Quelques personnages originaux servent ce « reboot » du mythe. Les membres de l’ordre du Dragon, les notables londoniens qui chassent le vampire, mais également leurs adversaires commerciaux… Leur richesse vient du pétrole (énergie polluante) alors que Grayson propose une électricité sans fil et non polluante (écologique, et pas chère, un rêve). Dracula est brusquement un bienfaiteur de l’humanité… même s’il passerait rapidement à la phase égorgement s’il se laissait aller. Dans l’ordre du dragon, il y a cependant le personnage du chasseur de vampire, là encore une femme, Lady Jayne Wetherby (Victoria Smurfit), marié parce que l’époque oblige, mais dont le mari n’apparaît même pas (je pense qu’elle le garde dans un donjon quelque part). Lady Jane est aussi un figure de la modernité, et s’il est évident que les créateurs de la série ont ajouté ce personnage par soucis de modernisme, cela permet à Dracula d’appliquer un vieil adage : gardes tes amis proche de toi, tes ennemis encore plus proches. Ainsi, le vampire doit jouer à cache-cache avec ces ennemis, et la société de faux-semblants (soyons honnête, l’époque victorienne était policée aux yeux du monde, mais ce qui se passait dans le secret des alcoves ou les rues sordides de Whitechapel nous monte bien qu’on ne vivait pas l’Utopie de Thomas More) et aussi au coeur de la série. Personne n’est réellement celui ou celle qu’il semble être (à part peut-être Reinfeild et Lucy) et les masques tombent, en laissant espérer une évolution qui s’éloignera de Stoker, et surprendra certainement (en espérant que NBC donne le feu vert à une seconde saison…).

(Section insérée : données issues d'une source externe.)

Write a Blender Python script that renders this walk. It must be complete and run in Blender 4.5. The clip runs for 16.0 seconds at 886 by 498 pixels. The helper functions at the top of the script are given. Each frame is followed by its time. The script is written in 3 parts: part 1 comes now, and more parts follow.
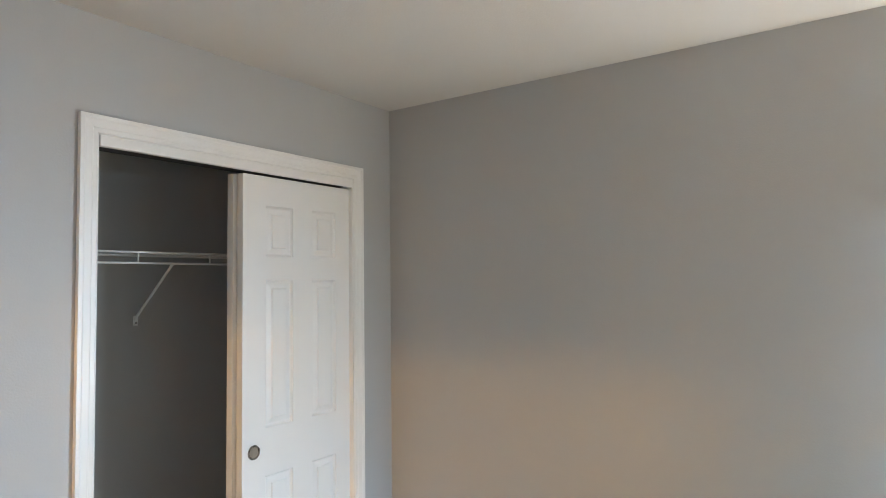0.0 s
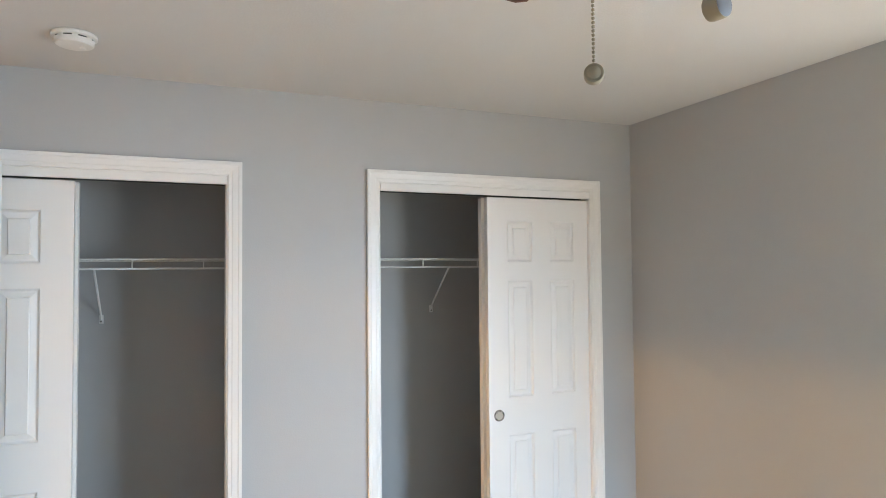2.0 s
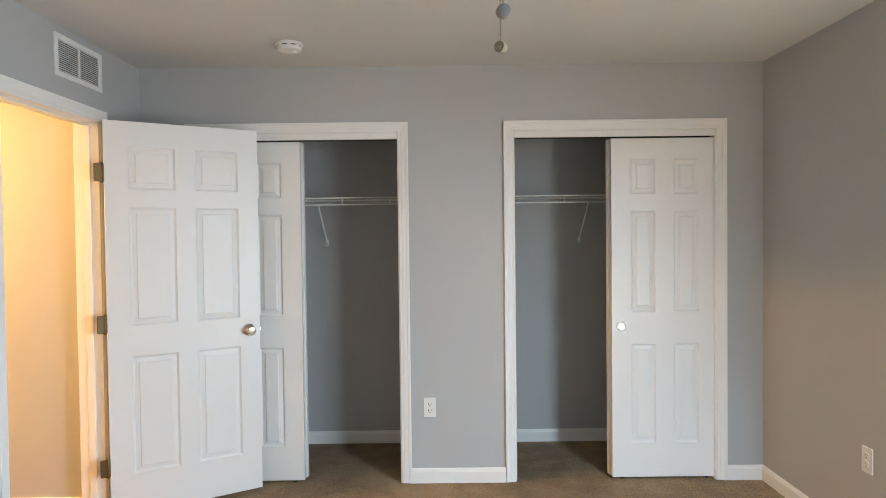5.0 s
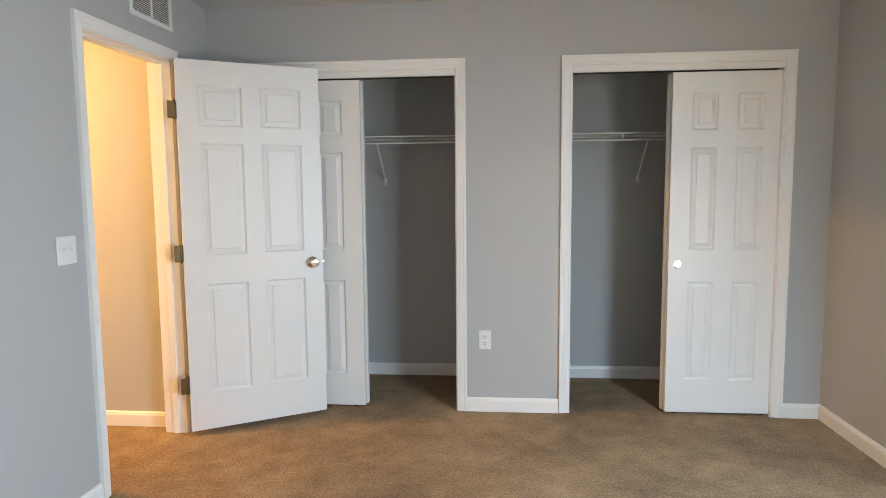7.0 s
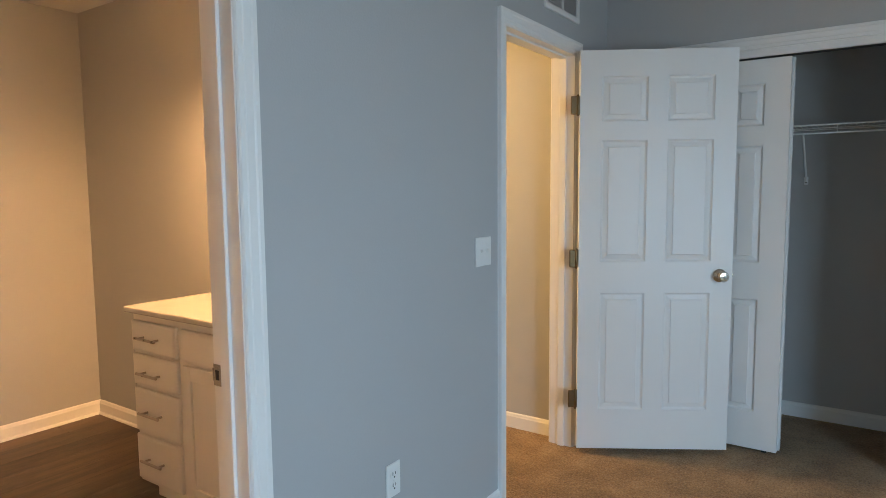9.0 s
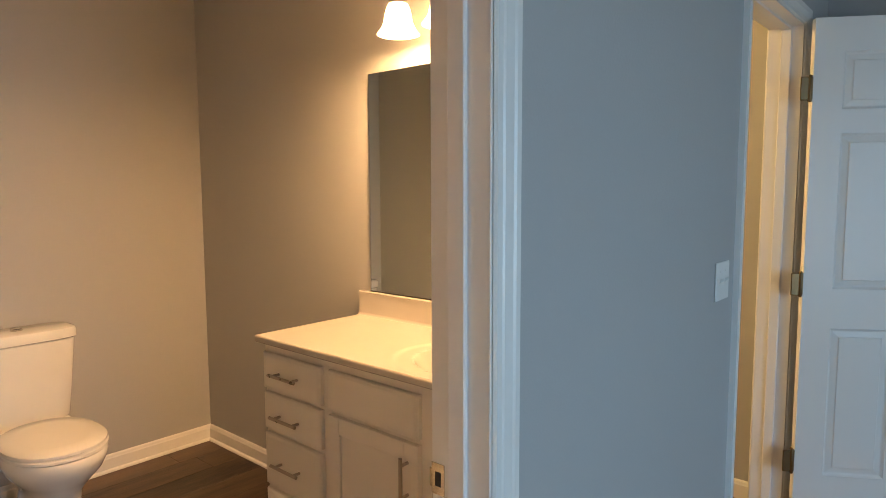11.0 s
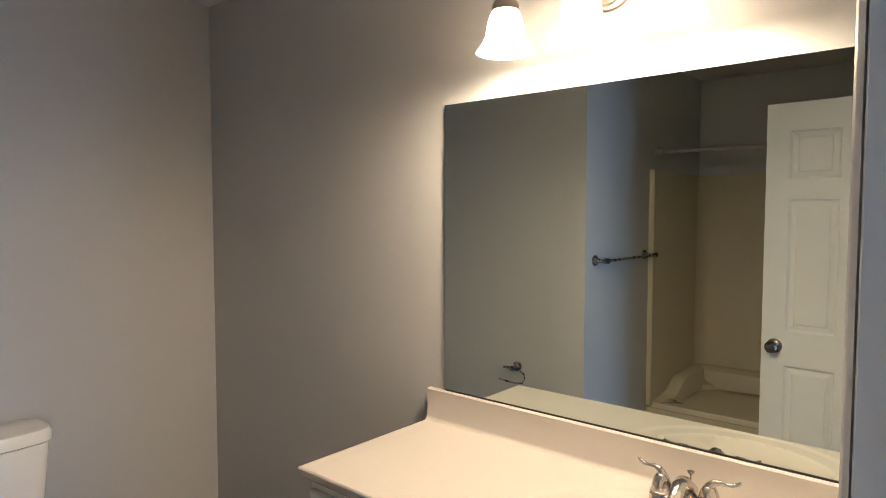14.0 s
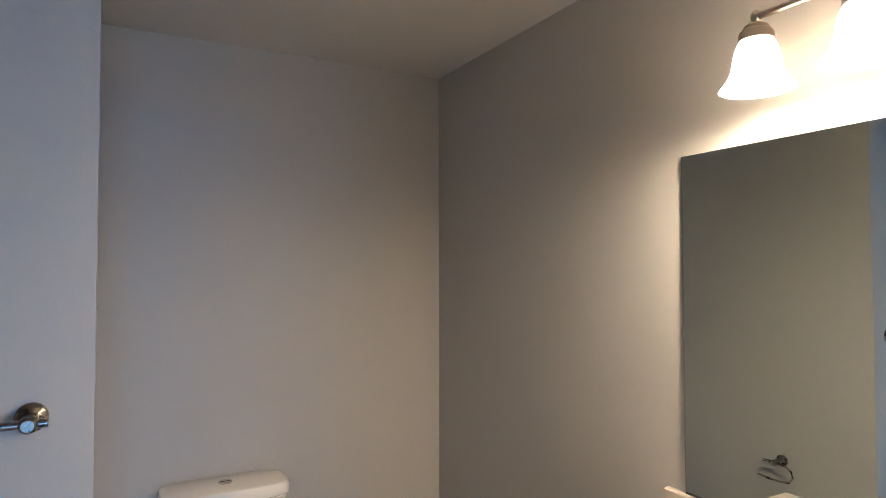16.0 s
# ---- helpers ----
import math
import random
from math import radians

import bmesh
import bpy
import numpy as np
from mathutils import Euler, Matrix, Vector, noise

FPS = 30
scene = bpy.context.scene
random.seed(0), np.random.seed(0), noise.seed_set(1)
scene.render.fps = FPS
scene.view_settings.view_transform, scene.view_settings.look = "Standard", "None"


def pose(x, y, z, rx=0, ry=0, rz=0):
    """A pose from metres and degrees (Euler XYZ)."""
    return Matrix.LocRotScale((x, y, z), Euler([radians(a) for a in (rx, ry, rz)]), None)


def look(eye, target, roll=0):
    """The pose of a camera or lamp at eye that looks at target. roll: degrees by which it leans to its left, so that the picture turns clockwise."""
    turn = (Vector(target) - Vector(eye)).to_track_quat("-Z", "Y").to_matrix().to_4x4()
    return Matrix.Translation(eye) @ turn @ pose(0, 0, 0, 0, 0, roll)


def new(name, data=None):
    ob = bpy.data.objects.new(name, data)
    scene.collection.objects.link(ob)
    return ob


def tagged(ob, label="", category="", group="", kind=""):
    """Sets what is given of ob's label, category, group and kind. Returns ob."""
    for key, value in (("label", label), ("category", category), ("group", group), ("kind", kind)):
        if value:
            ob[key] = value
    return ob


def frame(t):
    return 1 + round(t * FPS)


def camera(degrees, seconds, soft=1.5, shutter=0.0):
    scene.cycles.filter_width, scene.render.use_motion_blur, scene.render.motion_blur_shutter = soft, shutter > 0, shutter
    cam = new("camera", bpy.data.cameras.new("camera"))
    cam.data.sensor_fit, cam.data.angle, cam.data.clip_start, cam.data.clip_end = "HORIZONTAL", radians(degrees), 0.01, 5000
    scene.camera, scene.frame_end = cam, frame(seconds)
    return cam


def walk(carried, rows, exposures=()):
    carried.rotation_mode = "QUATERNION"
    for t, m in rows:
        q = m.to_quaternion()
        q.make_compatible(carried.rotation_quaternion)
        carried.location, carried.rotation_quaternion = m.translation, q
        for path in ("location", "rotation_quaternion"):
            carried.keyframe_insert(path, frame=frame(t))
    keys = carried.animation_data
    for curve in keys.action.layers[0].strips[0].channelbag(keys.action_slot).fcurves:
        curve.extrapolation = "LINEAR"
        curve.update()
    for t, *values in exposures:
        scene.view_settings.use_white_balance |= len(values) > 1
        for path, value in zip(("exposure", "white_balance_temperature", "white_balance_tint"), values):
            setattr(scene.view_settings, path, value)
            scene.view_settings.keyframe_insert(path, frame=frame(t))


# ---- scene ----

Voici donc une relecture du mythe qui offre des personnages sous un jour nouveau tout en ne les trahissant pas et qui a le mérite d’apporter un peu de sang neuf au monde des vampires qui souffrait ces dernières années d’un affadissement dû à certains contes de fées que je nommerai pas ici. Dracula a du mordant, de l’esprit et de la sensualité, c’est ce qu’on demande à un vampire.